# [What the exercise asks]
Give an exact transcription of every line, dropping the images.

# [Provided material]
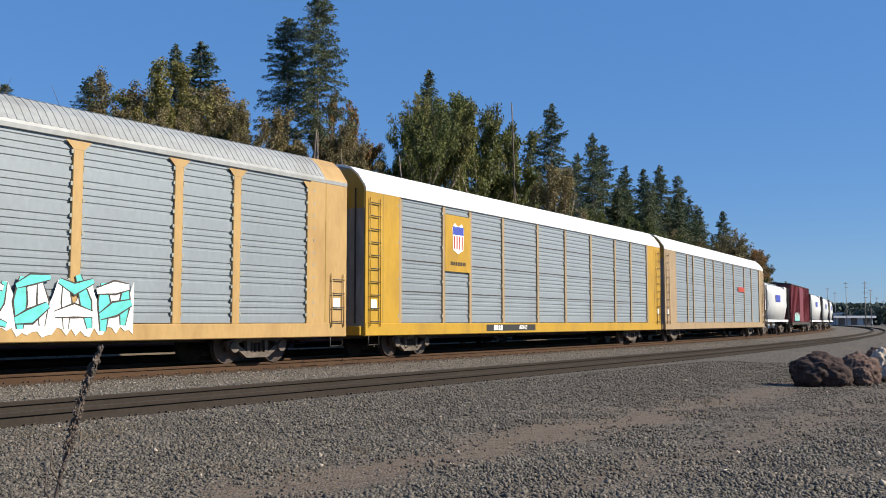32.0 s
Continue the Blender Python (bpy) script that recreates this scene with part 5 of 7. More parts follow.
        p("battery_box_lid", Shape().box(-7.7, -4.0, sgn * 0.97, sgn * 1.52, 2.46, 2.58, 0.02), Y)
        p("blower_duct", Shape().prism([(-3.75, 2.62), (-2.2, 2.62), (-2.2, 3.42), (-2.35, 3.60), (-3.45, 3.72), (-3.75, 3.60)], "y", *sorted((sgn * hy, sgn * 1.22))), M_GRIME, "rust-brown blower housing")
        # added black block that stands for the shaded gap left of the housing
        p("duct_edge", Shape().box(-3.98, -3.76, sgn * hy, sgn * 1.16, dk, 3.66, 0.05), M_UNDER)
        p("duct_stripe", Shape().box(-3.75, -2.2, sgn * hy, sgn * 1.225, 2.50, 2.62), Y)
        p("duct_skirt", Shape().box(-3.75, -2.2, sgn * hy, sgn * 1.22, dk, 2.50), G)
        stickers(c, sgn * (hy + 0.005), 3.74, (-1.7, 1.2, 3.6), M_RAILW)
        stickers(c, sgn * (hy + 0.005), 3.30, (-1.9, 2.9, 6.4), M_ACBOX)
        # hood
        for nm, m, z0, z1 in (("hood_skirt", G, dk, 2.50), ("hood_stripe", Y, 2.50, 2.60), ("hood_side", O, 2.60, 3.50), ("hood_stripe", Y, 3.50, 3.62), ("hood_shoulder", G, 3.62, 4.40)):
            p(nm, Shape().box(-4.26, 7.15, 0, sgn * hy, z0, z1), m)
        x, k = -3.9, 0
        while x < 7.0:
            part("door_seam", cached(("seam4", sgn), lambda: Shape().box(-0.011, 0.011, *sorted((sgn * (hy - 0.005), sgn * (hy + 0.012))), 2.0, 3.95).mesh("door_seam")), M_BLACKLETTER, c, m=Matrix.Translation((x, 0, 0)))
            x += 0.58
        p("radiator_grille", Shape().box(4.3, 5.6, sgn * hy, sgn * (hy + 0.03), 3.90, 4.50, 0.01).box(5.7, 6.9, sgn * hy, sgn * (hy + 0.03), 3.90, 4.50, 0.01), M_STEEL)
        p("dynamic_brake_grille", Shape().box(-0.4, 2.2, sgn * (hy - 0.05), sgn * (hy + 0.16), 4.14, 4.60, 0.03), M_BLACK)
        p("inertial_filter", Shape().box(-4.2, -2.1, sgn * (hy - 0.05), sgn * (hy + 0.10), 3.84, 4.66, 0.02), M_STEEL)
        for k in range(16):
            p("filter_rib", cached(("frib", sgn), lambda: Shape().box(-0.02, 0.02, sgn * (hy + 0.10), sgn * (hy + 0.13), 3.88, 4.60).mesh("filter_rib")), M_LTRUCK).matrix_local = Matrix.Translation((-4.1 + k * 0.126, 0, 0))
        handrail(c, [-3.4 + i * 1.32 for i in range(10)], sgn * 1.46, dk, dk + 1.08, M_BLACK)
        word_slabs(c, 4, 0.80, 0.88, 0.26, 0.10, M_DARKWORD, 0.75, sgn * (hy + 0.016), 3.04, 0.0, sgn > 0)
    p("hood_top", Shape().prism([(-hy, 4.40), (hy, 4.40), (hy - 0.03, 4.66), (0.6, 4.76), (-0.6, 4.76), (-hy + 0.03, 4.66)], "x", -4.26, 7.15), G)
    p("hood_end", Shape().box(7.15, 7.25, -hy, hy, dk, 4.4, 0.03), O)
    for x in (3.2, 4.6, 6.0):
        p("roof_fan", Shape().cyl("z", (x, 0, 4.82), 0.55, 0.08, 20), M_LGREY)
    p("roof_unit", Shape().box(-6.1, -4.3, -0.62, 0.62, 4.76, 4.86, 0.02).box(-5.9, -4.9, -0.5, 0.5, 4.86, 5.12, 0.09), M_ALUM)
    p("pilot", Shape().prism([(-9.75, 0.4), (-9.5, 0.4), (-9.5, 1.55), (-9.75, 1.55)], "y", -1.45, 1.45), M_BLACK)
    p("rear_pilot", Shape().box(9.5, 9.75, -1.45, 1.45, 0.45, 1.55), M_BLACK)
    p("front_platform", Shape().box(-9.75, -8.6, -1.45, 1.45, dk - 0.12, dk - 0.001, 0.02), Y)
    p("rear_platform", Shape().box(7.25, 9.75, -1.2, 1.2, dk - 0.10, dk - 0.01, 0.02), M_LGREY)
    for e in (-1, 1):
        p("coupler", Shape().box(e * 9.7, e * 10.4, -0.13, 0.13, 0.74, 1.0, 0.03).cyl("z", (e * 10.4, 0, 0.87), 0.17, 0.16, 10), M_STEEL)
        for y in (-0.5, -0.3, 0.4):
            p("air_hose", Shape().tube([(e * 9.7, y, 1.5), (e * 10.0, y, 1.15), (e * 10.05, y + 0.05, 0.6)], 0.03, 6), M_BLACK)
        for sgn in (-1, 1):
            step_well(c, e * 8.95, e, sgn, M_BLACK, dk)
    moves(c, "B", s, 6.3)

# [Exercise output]
32.0 s
Continue the Blender Python (bpy) script that recreates this scene with part 5 of 7. More parts follow.
        p("battery_box_lid", Shape().box(-7.7, -4.0, sgn * 0.97, sgn * 1.52, 2.46, 2.58, 0.02), Y)
        p("blower_duct", Shape().prism([(-3.75, 2.62), (-2.2, 2.62), (-2.2, 3.42), (-2.35, 3.60), (-3.45, 3.72), (-3.75, 3.60)], "y", *sorted((sgn * hy, sgn * 1.22))), M_GRIME, "rust-brown blower housing")
        # added black block that stands for the shaded gap left of the housing
        p("duct_edge", Shape().box(-3.98, -3.76, sgn * hy, sgn * 1.16, dk, 3.66, 0.05), M_UNDER)
        p("duct_stripe", Shape().box(-3.75, -2.2, sgn * hy, sgn * 1.225, 2.50, 2.62), Y)
        p("duct_skirt", Shape().box(-3.75, -2.2, sgn * hy, sgn * 1.22, dk, 2.50), G)
        stickers(c, sgn * (hy + 0.005), 3.74, (-1.7, 1.2, 3.6), M_RAILW)
        stickers(c, sgn * (hy + 0.005), 3.30, (-1.9, 2.9, 6.4), M_ACBOX)
        # hood
        for nm, m, z0, z1 in (("hood_skirt", G, dk, 2.50), ("hood_stripe", Y, 2.50, 2.60), ("hood_side", O, 2.60, 3.50), ("hood_stripe", Y, 3.50, 3.62), ("hood_shoulder", G, 3.62, 4.40)):
            p(nm, Shape().box(-4.26, 7.15, 0, sgn * hy, z0, z1), m)
        x, k = -3.9, 0
        while x < 7.0:
            part("door_seam", cached(("seam4", sgn), lambda: Shape().box(-0.011, 0.011, *sorted((sgn * (hy - 0.005), sgn * (hy + 0.012))), 2.0, 3.95).mesh("door_seam")), M_BLACKLETTER, c, m=Matrix.Translation((x, 0, 0)))
            x += 0.58
        p("radiator_grille", Shape().box(4.3, 5.6, sgn * hy, sgn * (hy + 0.03), 3.90, 4.50, 0.01).box(5.7, 6.9, sgn * hy, sgn * (hy + 0.03), 3.90, 4.50, 0.01), M_STEEL)
        p("dynamic_brake_grille", Shape().box(-0.4, 2.2, sgn * (hy - 0.05), sgn * (hy + 0.16), 4.14, 4.60, 0.03), M_BLACK)
        p("inertial_filter", Shape().box(-4.2, -2.1, sgn * (hy - 0.05), sgn * (hy + 0.10), 3.84, 4.66, 0.02), M_STEEL)
        for k in range(16):
            p("filter_rib", cached(("frib", sgn), lambda: Shape().box(-0.02, 0.02, sgn * (hy + 0.10), sgn * (hy + 0.13), 3.88, 4.60).mesh("filter_rib")), M_LTRUCK).matrix_local = Matrix.Translation((-4.1 + k * 0.126, 0, 0))
        handrail(c, [-3.4 + i * 1.32 for i in range(10)], sgn * 1.46, dk, dk + 1.08, M_BLACK)
        word_slabs(c, 4, 0.80, 0.88, 0.26, 0.10, M_DARKWORD, 0.75, sgn * (hy + 0.016), 3.04, 0.0, sgn > 0)
    p("hood_top", Shape().prism([(-hy, 4.40), (hy, 4.40), (hy - 0.03, 4.66), (0.6, 4.76), (-0.6, 4.76), (-hy + 0.03, 4.66)], "x", -4.26, 7.15), G)
    p("hood_end", Shape().box(7.15, 7.25, -hy, hy, dk, 4.4, 0.03), O)
    for x in (3.2, 4.6, 6.0):
        p("roof_fan", Shape().cyl("z", (x, 0, 4.82), 0.55, 0.08, 20), M_LGREY)
    p("roof_unit", Shape().box(-6.1, -4.3, -0.62, 0.62, 4.76, 4.86, 0.02).box(-5.9, -4.9, -0.5, 0.5, 4.86, 5.12, 0.09), M_ALUM)
    p("pilot", Shape().prism([(-9.75, 0.4), (-9.5, 0.4), (-9.5, 1.55), (-9.75, 1.55)], "y", -1.45, 1.45), M_BLACK)
    p("rear_pilot", Shape().box(9.5, 9.75, -1.45, 1.45, 0.45, 1.55), M_BLACK)
    p("front_platform", Shape().box(-9.75, -8.6, -1.45, 1.45, dk - 0.12, dk - 0.001, 0.02), Y)
    p("rear_platform", Shape().box(7.25, 9.75, -1.2, 1.2, dk - 0.10, dk - 0.01, 0.02), M_LGREY)
    for e in (-1, 1):
        p("coupler", Shape().box(e * 9.7, e * 10.4, -0.13, 0.13, 0.74, 1.0, 0.03).cyl("z", (e * 10.4, 0, 0.87), 0.17, 0.16, 10), M_STEEL)
        for y in (-0.5, -0.3, 0.4):
            p("air_hose", Shape().tube([(e * 9.7, y, 1.5), (e * 10.0, y, 1.15), (e * 10.05, y + 0.05, 0.6)], 0.03, 6), M_BLACK)
        for sgn in (-1, 1):
            step_well(c, e * 8.95, e, sgn, M_BLACK, dk)
    moves(c, "B", s, 6.3)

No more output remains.